**SET EXERCISE**: Determine which lines of the records include the word "scene", and copy them.

**SUPPLIED INFORMATION**:
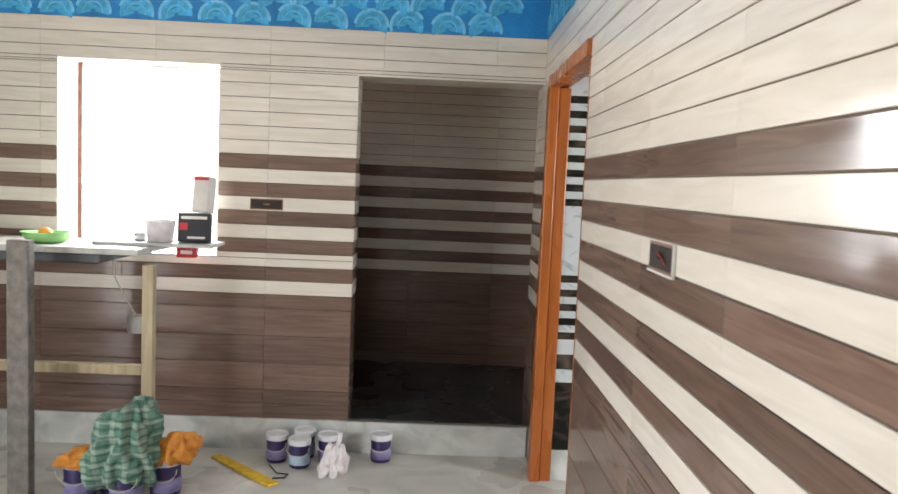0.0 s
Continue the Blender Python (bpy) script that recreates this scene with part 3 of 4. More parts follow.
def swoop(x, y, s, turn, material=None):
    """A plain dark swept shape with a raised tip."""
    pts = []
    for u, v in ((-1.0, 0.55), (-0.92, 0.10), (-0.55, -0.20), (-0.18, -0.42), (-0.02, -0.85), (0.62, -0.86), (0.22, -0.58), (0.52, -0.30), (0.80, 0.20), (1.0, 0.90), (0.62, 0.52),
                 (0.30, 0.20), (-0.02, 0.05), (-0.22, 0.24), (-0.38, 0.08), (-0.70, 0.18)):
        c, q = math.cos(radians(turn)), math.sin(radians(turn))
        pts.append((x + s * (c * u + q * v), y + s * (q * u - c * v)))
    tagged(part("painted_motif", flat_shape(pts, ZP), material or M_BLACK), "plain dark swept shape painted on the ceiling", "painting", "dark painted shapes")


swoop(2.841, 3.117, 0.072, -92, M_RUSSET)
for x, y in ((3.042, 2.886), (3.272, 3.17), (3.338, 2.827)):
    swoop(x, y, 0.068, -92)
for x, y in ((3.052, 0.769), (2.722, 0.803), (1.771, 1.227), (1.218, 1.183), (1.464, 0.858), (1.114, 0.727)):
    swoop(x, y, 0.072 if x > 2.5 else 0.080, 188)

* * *

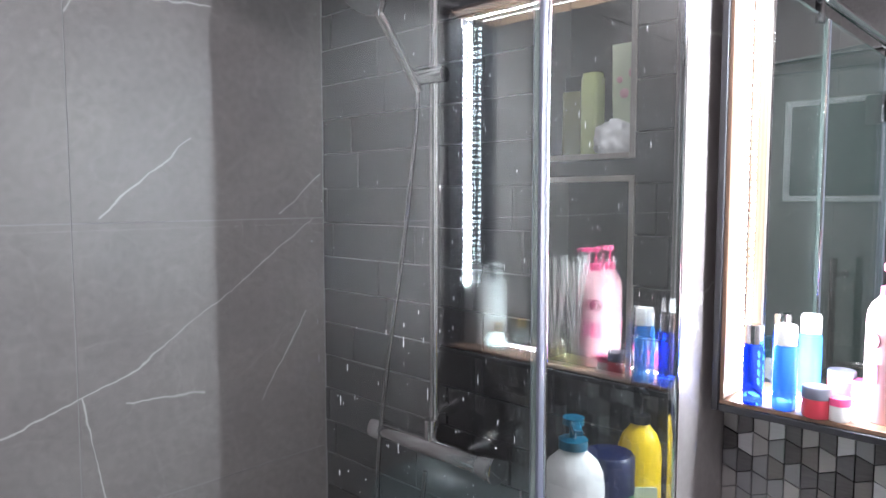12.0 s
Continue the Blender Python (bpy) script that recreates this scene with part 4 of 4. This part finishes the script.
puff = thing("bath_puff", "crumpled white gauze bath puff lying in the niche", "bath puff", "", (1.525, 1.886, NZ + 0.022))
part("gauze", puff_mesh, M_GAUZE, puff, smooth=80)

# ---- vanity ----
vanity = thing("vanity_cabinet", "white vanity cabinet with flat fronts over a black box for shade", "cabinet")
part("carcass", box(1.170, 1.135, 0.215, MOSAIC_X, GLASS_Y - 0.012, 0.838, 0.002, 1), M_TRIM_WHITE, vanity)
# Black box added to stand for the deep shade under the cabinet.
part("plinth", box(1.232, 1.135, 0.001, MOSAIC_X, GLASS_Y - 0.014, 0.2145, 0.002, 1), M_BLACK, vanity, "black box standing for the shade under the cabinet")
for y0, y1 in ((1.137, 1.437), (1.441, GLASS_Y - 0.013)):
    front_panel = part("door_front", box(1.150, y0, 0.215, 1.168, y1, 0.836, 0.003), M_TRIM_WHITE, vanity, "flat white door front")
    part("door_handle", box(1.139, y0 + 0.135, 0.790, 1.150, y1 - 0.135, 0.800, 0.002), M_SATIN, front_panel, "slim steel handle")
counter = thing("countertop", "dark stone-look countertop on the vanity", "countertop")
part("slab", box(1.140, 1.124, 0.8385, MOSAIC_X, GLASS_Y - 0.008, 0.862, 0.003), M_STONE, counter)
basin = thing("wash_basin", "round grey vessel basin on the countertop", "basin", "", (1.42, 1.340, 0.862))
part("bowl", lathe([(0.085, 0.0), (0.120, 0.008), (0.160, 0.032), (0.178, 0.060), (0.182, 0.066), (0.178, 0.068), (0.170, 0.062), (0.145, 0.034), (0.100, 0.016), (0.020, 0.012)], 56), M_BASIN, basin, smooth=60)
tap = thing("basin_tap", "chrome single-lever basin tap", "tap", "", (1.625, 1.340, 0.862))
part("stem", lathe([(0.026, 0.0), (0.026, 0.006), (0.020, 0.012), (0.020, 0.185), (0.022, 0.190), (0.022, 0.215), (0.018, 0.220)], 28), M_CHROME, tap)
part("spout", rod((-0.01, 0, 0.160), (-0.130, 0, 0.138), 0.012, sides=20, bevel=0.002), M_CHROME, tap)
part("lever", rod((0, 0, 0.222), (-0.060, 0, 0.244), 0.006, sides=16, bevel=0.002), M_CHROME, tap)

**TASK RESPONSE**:
Continue the Blender Python (bpy) script that recreates this scene with part 3 of 4. More parts follow.
Continue the Blender Python (bpy) script that recreates this scene with part 4 of 4. This part finishes the script.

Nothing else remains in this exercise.